### [Exercise]
All of the data should be repeated exactly; pictures are not part of the copy.
## BEGIN Data lines
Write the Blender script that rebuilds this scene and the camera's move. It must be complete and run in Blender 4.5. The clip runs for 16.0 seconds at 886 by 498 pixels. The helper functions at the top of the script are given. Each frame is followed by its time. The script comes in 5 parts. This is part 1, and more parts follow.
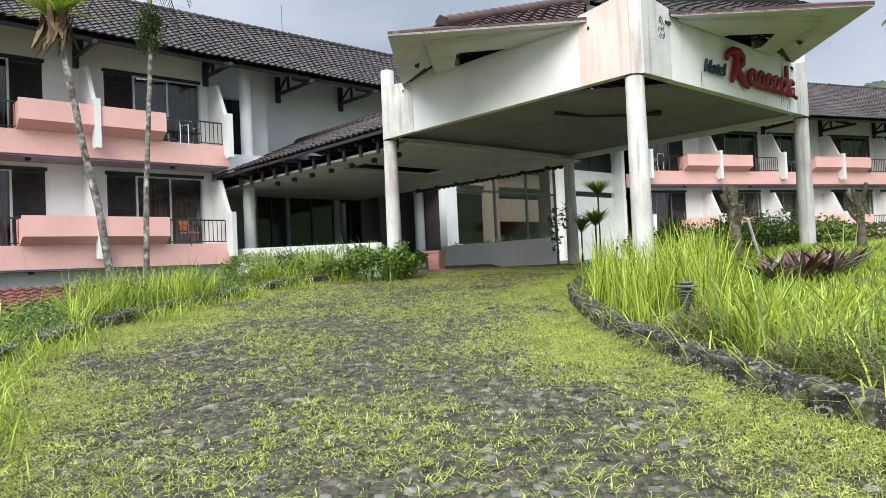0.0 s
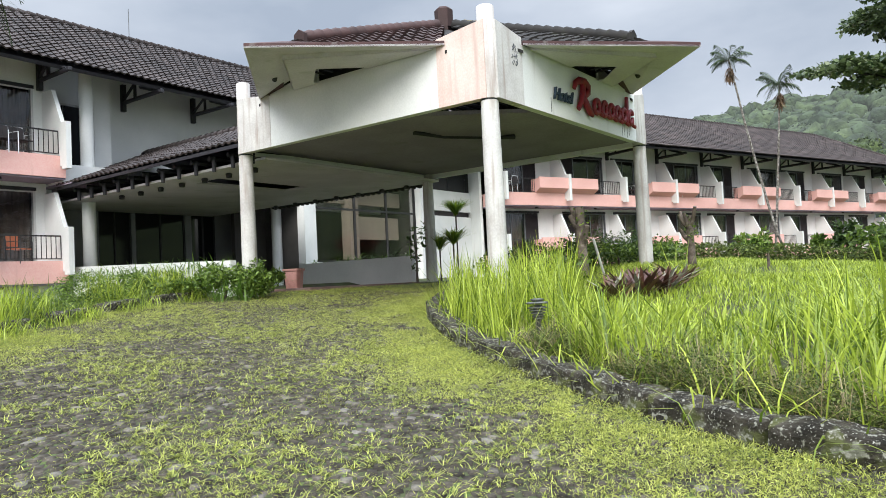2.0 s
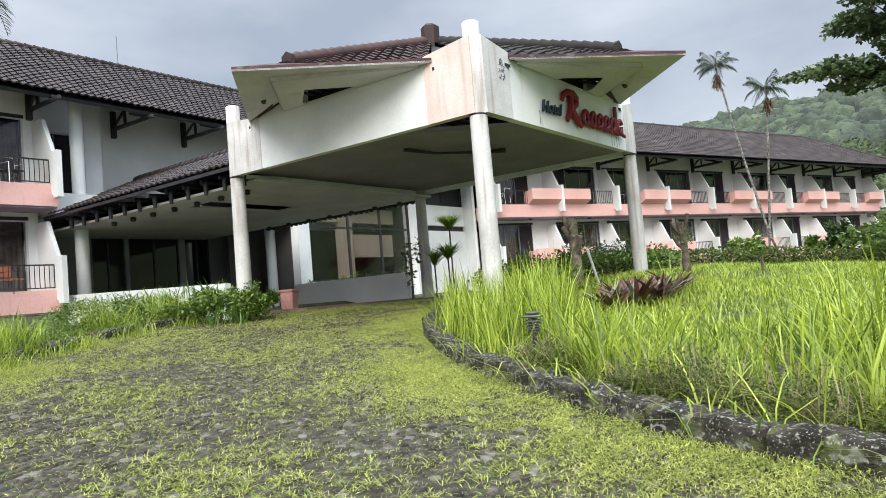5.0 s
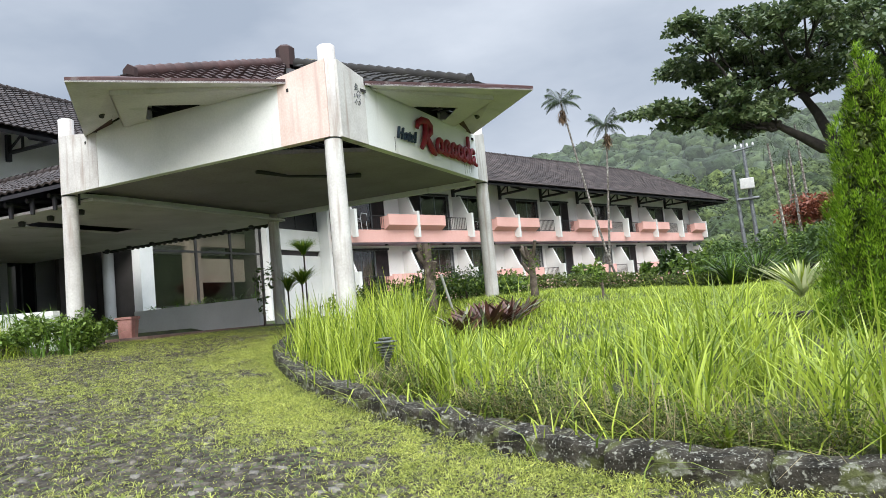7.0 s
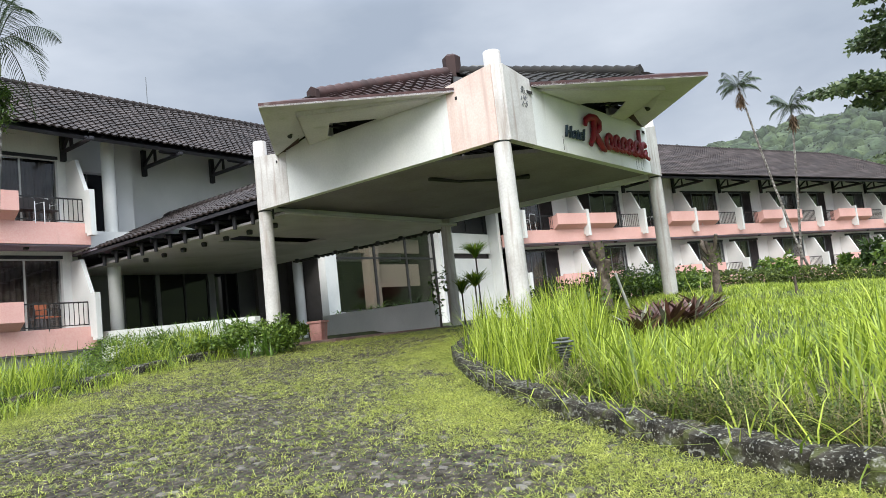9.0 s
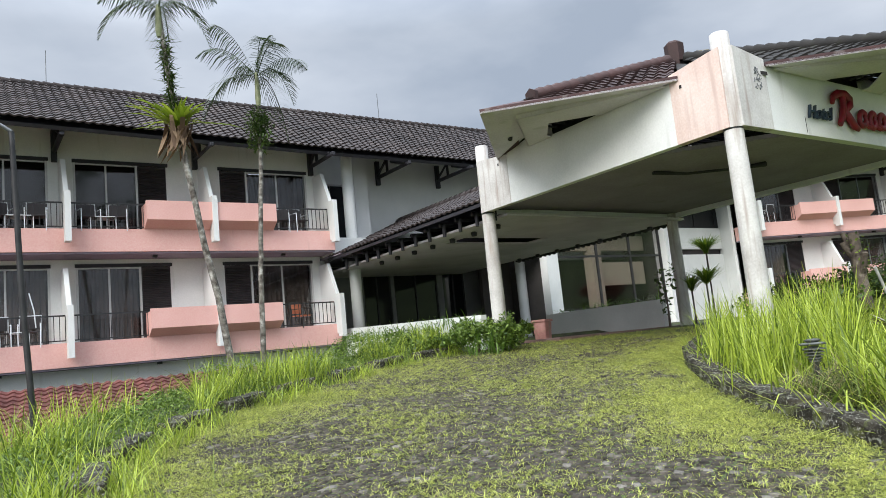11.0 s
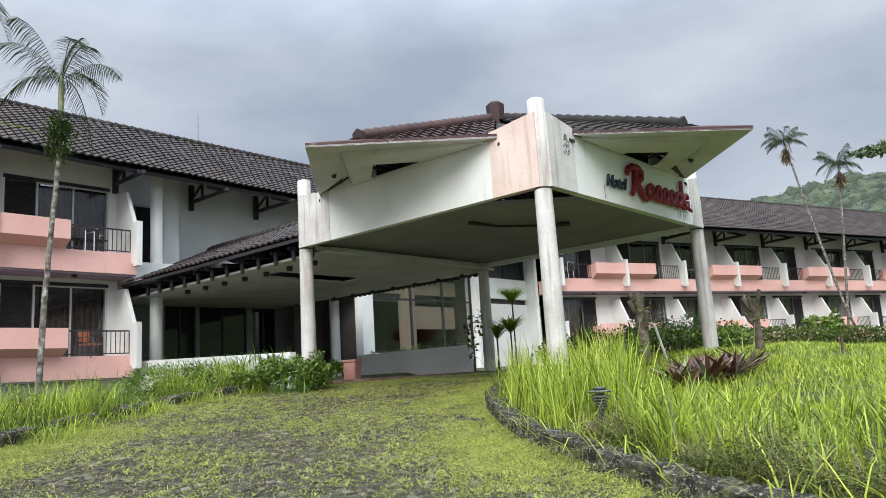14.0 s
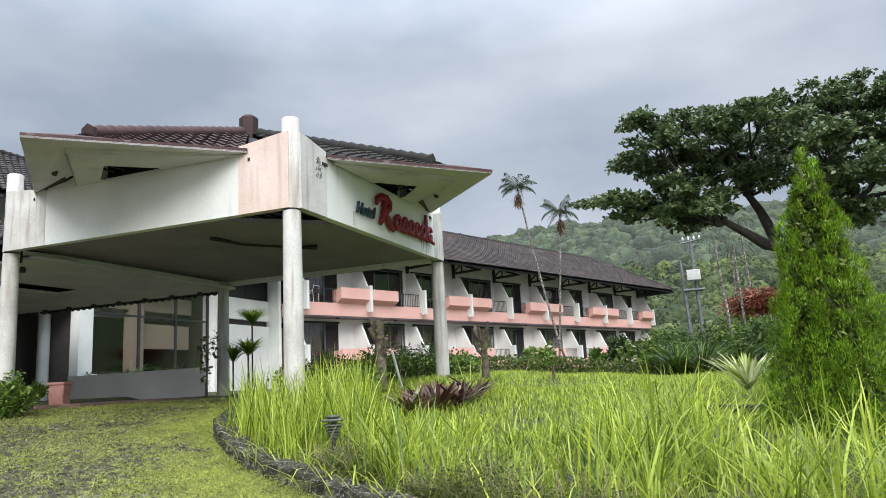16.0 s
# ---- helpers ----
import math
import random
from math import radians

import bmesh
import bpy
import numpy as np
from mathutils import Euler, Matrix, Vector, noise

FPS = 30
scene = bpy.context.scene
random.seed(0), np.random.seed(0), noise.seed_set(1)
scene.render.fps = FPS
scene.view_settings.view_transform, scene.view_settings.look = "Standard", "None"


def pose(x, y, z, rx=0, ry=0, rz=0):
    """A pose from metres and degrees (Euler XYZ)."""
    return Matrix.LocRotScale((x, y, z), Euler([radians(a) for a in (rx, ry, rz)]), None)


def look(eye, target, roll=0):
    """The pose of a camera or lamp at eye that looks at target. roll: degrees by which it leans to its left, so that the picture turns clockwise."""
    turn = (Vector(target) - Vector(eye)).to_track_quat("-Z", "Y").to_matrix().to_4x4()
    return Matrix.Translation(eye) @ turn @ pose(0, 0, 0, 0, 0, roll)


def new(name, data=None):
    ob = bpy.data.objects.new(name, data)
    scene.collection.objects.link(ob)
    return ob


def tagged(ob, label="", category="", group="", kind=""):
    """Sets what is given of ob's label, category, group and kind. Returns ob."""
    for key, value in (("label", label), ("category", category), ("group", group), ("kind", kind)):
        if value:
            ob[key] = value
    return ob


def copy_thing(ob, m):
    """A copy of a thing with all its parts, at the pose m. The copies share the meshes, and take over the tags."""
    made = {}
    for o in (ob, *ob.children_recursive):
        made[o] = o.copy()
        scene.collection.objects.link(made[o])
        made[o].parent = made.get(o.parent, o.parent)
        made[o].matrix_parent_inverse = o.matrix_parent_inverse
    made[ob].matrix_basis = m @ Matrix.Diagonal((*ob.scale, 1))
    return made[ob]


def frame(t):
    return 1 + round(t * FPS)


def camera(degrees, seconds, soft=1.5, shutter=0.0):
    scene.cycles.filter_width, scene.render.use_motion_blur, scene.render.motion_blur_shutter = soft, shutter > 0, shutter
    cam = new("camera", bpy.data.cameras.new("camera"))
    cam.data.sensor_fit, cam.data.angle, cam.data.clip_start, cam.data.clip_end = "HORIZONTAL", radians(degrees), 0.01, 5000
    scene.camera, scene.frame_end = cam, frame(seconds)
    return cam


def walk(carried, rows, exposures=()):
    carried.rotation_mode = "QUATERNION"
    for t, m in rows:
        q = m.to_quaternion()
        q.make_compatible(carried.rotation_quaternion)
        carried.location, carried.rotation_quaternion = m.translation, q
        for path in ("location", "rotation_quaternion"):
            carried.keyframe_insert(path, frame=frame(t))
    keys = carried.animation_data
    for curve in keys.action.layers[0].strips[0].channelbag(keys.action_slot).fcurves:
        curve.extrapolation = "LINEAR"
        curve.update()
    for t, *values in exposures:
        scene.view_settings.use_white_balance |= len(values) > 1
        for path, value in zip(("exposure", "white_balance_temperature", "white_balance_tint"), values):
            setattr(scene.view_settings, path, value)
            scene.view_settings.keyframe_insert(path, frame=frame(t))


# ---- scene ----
## END Data lines
### [Finished exercise]
Write the Blender script that rebuilds this scene and the camera's move. It must be complete and run in Blender 4.5. The clip runs for 16.0 seconds at 886 by 498 pixels. The helper functions at the top of the script are given. Each frame is followed by its time. The script comes in 5 parts. This is part 1, and more parts follow.
0.0 s
2.0 s
5.0 s
7.0 s
9.0 s
11.0 s
14.0 s
16.0 s
# ---- helpers ----
import math
import random
from math import radians

import bmesh
import bpy
import numpy as np
from mathutils import Euler, Matrix, Vector, noise

FPS = 30
scene = bpy.context.scene
random.seed(0), np.random.seed(0), noise.seed_set(1)
scene.render.fps = FPS
scene.view_settings.view_transform, scene.view_settings.look = "Standard", "None"


def pose(x, y, z, rx=0, ry=0, rz=0):
    """A pose from metres and degrees (Euler XYZ)."""
    return Matrix.LocRotScale((x, y, z), Euler([radians(a) for a in (rx, ry, rz)]), None)


def look(eye, target, roll=0):
    """The pose of a camera or lamp at eye that looks at target. roll: degrees by which it leans to its left, so that the picture turns clockwise."""
    turn = (Vector(target) - Vector(eye)).to_track_quat("-Z", "Y").to_matrix().to_4x4()
    return Matrix.Translation(eye) @ turn @ pose(0, 0, 0, 0, 0, roll)


def new(name, data=None):
    ob = bpy.data.objects.new(name, data)
    scene.collection.objects.link(ob)
    return ob


def tagged(ob, label="", category="", group="", kind=""):
    """Sets what is given of ob's label, category, group and kind. Returns ob."""
    for key, value in (("label", label), ("category", category), ("group", group), ("kind", kind)):
        if value:
            ob[key] = value
    return ob


def copy_thing(ob, m):
    """A copy of a thing with all its parts, at the pose m. The copies share the meshes, and take over the tags."""
    made = {}
    for o in (ob, *ob.children_recursive):
        made[o] = o.copy()
        scene.collection.objects.link(made[o])
        made[o].parent = made.get(o.parent, o.parent)
        made[o].matrix_parent_inverse = o.matrix_parent_inverse
    made[ob].matrix_basis = m @ Matrix.Diagonal((*ob.scale, 1))
    return made[ob]


def frame(t):
    return 1 + round(t * FPS)


def camera(degrees, seconds, soft=1.5, shutter=0.0):
    scene.cycles.filter_width, scene.render.use_motion_blur, scene.render.motion_blur_shutter = soft, shutter > 0, shutter
    cam = new("camera", bpy.data.cameras.new("camera"))
    cam.data.sensor_fit, cam.data.angle, cam.data.clip_start, cam.data.clip_end = "HORIZONTAL", radians(degrees), 0.01, 5000
    scene.camera, scene.frame_end = cam, frame(seconds)
    return cam


def walk(carried, rows, exposures=()):
    carried.rotation_mode = "QUATERNION"
    for t, m in rows:
        q = m.to_quaternion()
        q.make_compatible(carried.rotation_quaternion)
        carried.location, carried.rotation_quaternion = m.translation, q
        for path in ("location", "rotation_quaternion"):
            carried.keyframe_insert(path, frame=frame(t))
    keys = carried.animation_data
    for curve in keys.action.layers[0].strips[0].channelbag(keys.action_slot).fcurves:
        curve.extrapolation = "LINEAR"
        curve.update()
    for t, *values in exposures:
        scene.view_settings.use_white_balance |= len(values) > 1
        for path, value in zip(("exposure", "white_balance_temperature", "white_balance_tint"), values):
            setattr(scene.view_settings, path, value)
            scene.view_settings.keyframe_insert(path, frame=frame(t))


# ---- scene ----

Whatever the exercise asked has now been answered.